Prompt -
Keep the pictures out and restate every record exactly.
— START Dataset extract —
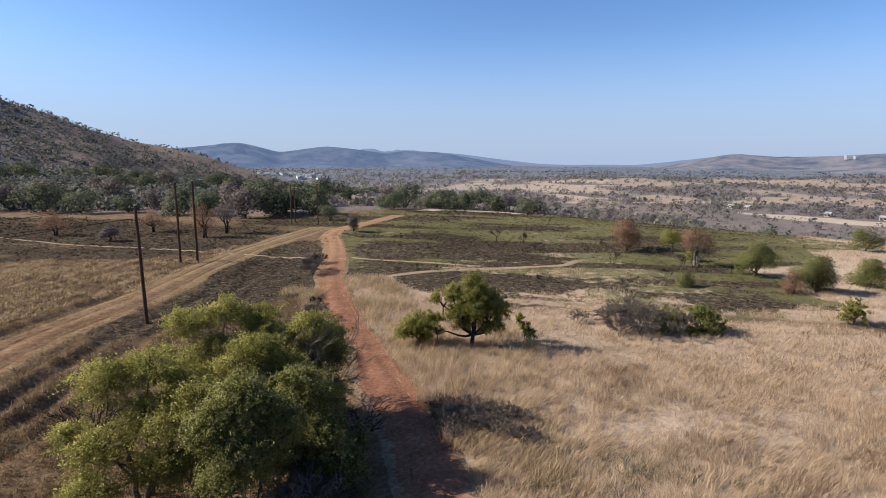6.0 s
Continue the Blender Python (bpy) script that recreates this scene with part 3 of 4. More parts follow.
# backdrop slopes: a blue glow and bluish base tones paint the haze on
def haze_material(name, lo, hi, glow, amount):
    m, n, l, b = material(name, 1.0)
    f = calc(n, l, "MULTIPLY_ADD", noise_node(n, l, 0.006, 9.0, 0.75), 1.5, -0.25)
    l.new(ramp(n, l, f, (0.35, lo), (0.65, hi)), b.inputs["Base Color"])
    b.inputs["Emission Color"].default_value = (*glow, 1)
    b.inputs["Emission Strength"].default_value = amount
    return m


M_FAR = haze_material("distant_mountain", (0.02, 0.028, 0.038), (0.082, 0.08, 0.086), (0.25, 0.385, 0.70), 0.2)
M_FARTHER = haze_material("farthest_mountain", (0.035, 0.04, 0.055), (0.055, 0.06, 0.075), (0.34, 0.48, 0.74), 0.28)
M_PURPLE = haze_material("hazy_purple_mountain", (0.035, 0.035, 0.05), (0.075, 0.065, 0.078), (0.36, 0.46, 0.82), 0.24)
M_RIDGE = haze_material("distant_bush_ridge", (0.022, 0.027, 0.034), (0.14, 0.115, 0.1), (0.34, 0.43, 0.68), 0.16)
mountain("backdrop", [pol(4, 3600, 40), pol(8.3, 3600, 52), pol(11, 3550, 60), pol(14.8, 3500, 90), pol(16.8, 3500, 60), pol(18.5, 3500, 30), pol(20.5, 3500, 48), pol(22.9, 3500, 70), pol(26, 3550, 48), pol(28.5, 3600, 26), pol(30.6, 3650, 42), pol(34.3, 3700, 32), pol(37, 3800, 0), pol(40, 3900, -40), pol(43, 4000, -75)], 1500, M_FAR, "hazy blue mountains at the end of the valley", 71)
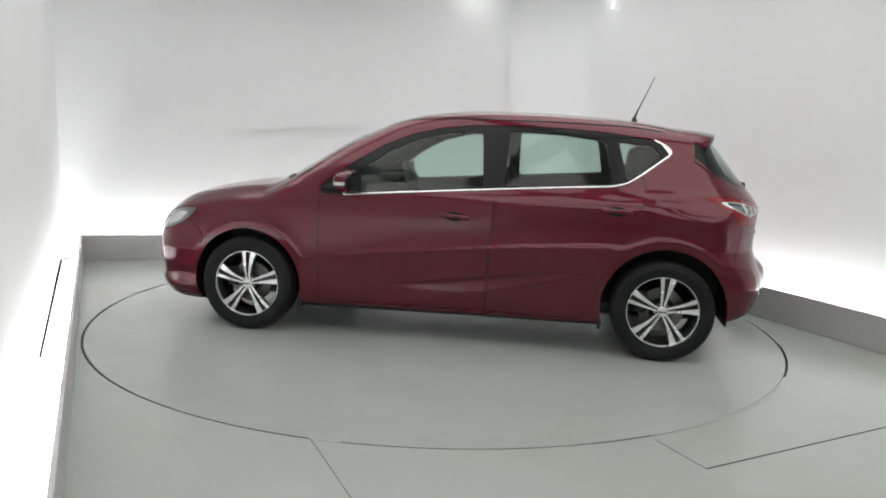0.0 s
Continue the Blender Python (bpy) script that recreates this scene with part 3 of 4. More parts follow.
def headrest(name, x, y, z, car_part, wide=0.27):
    h = part(name, cushion(0.10, wide, 0.19, 0.042, -8, (x, y, z), 0.012), FABRIC, car_part, "black fabric headrest")
    for dy in (-0.06, 0.06):
        part("headrest_post", tube([(x + 0.005, y + dy, z - 0.22), (x, y + dy, z - 0.07)], 0.007), CHROME, h, "thin chrome post")
    return h


def build_car():
    thing = tagged(new("car"), "dark red metallic five-door hatchback with bright alloy wheels, on the turntable", "car")
    sh = Shell()
    # wheel openings
    for ax, r in ((AXLE, 0.366), (-AXLE, 0.382)):
        sh.take(lambda p: np.maximum(np.hypot(p[:, 0] - ax, p[:, 2] - HUB_Z - 0.008) - r, 0.45 - p[:, 1]))
    below = sh.take(lambda p: p[:, 2] - 0.205)
    glazing = sh.take(poly_field(GLAZING, XZ, lambda p: 0.3 - p[:, 1]), 0.002)
    screen = sh.take(poly_field(rounded([(1.26, -0.9), (1.26, 0.0), (1.19, 0.42), (1.06, 0.68), (0.94, 0.665), (0.50, 0.55), (0.44, 0.48), (0.40, 0.0), (0.40, -0.9)], 0.05), XY, lambda p: 0.98 - p[:, 2]), 0.002)
    lamp = sh.take(poly_field(rounded(TAIL_LAMP, 0.012), AROUND, lambda p: p[:, 0] + 1.45), 0.0008)
    head = sh.take(poly_field(rounded(HEAD_LAMP, 0.03), XZ, lambda p: 0.38 - p[:, 1]), 0.002)
    rear_glass = sh.take(poly_field(rounded(REAR_GLASS, 0.02), YZ, lambda p: p[:, 0] + 1.5), 0.0014)
    cheek = sh.take(poly_field([(-1.515, 1.272), (-1.56, 1.302), (-1.62, 1.330), (-1.68, 1.352), (-1.75, 1.37), (-1.75, 1.262), (-1.60, 1.266)], XZ, lambda p: np.maximum(0.44 - p[:, 1], p[:, 0] + 1.45)))
    diffuser = sh.take(lambda p: np.maximum(np.maximum(p[:, 2] - np.interp(p[:, 1], (0, 0.25, 0.42, 0.55, 0.66, 0.73, 0.765, 0.86), (0.450, 0.448, 0.449, 0.452, 0.448, 0.400, 0.30, 0.2)), p[:, 0] + np.interp(p[:, 1], (0.55, 0.66), (1.45, 1.72))), -p[:, 2]), 0.002)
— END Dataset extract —
Task output -
6.0 s
Continue the Blender Python (bpy) script that recreates this scene with part 3 of 4. More parts follow.
# backdrop slopes: a blue glow and bluish base tones paint the haze on
def haze_material(name, lo, hi, glow, amount):
    m, n, l, b = material(name, 1.0)
    f = calc(n, l, "MULTIPLY_ADD", noise_node(n, l, 0.006, 9.0, 0.75), 1.5, -0.25)
    l.new(ramp(n, l, f, (0.35, lo), (0.65, hi)), b.inputs["Base Color"])
    b.inputs["Emission Color"].default_value = (*glow, 1)
    b.inputs["Emission Strength"].default_value = amount
    return m


M_FAR = haze_material("distant_mountain", (0.02, 0.028, 0.038), (0.082, 0.08, 0.086), (0.25, 0.385, 0.70), 0.2)
M_FARTHER = haze_material("farthest_mountain", (0.035, 0.04, 0.055), (0.055, 0.06, 0.075), (0.34, 0.48, 0.74), 0.28)
M_PURPLE = haze_material("hazy_purple_mountain", (0.035, 0.035, 0.05), (0.075, 0.065, 0.078), (0.36, 0.46, 0.82), 0.24)
M_RIDGE = haze_material("distant_bush_ridge", (0.022, 0.027, 0.034), (0.14, 0.115, 0.1), (0.34, 0.43, 0.68), 0.16)
mountain("backdrop", [pol(4, 3600, 40), pol(8.3, 3600, 52), pol(11, 3550, 60), pol(14.8, 3500, 90), pol(16.8, 3500, 60), pol(18.5, 3500, 30), pol(20.5, 3500, 48), pol(22.9, 3500, 70), pol(26, 3550, 48), pol(28.5, 3600, 26), pol(30.6, 3650, 42), pol(34.3, 3700, 32), pol(37, 3800, 0), pol(40, 3900, -40), pol(43, 4000, -75)], 1500, M_FAR, "hazy blue mountains at the end of the valley", 71)
0.0 s
Continue the Blender Python (bpy) script that recreates this scene with part 3 of 4. More parts follow.
def headrest(name, x, y, z, car_part, wide=0.27):
    h = part(name, cushion(0.10, wide, 0.19, 0.042, -8, (x, y, z), 0.012), FABRIC, car_part, "black fabric headrest")
    for dy in (-0.06, 0.06):
        part("headrest_post", tube([(x + 0.005, y + dy, z - 0.22), (x, y + dy, z - 0.07)], 0.007), CHROME, h, "thin chrome post")
    return h


def build_car():
    thing = tagged(new("car"), "dark red metallic five-door hatchback with bright alloy wheels, on the turntable", "car")
    sh = Shell()
    # wheel openings
    for ax, r in ((AXLE, 0.366), (-AXLE, 0.382)):
        sh.take(lambda p: np.maximum(np.hypot(p[:, 0] - ax, p[:, 2] - HUB_Z - 0.008) - r, 0.45 - p[:, 1]))
    below = sh.take(lambda p: p[:, 2] - 0.205)
    glazing = sh.take(poly_field(GLAZING, XZ, lambda p: 0.3 - p[:, 1]), 0.002)
    screen = sh.take(poly_field(rounded([(1.26, -0.9), (1.26, 0.0), (1.19, 0.42), (1.06, 0.68), (0.94, 0.665), (0.50, 0.55), (0.44, 0.48), (0.40, 0.0), (0.40, -0.9)], 0.05), XY, lambda p: 0.98 - p[:, 2]), 0.002)
    lamp = sh.take(poly_field(rounded(TAIL_LAMP, 0.012), AROUND, lambda p: p[:, 0] + 1.45), 0.0008)
    head = sh.take(poly_field(rounded(HEAD_LAMP, 0.03), XZ, lambda p: 0.38 - p[:, 1]), 0.002)
    rear_glass = sh.take(poly_field(rounded(REAR_GLASS, 0.02), YZ, lambda p: p[:, 0] + 1.5), 0.0014)
    cheek = sh.take(poly_field([(-1.515, 1.272), (-1.56, 1.302), (-1.62, 1.330), (-1.68, 1.352), (-1.75, 1.37), (-1.75, 1.262), (-1.60, 1.266)], XZ, lambda p: np.maximum(0.44 - p[:, 1], p[:, 0] + 1.45)))
    diffuser = sh.take(lambda p: np.maximum(np.maximum(p[:, 2] - np.interp(p[:, 1], (0, 0.25, 0.42, 0.55, 0.66, 0.73, 0.765, 0.86), (0.450, 0.448, 0.449, 0.452, 0.448, 0.400, 0.30, 0.2)), p[:, 0] + np.interp(p[:, 1], (0.55, 0.66), (1.45, 1.72))), -p[:, 2]), 0.002)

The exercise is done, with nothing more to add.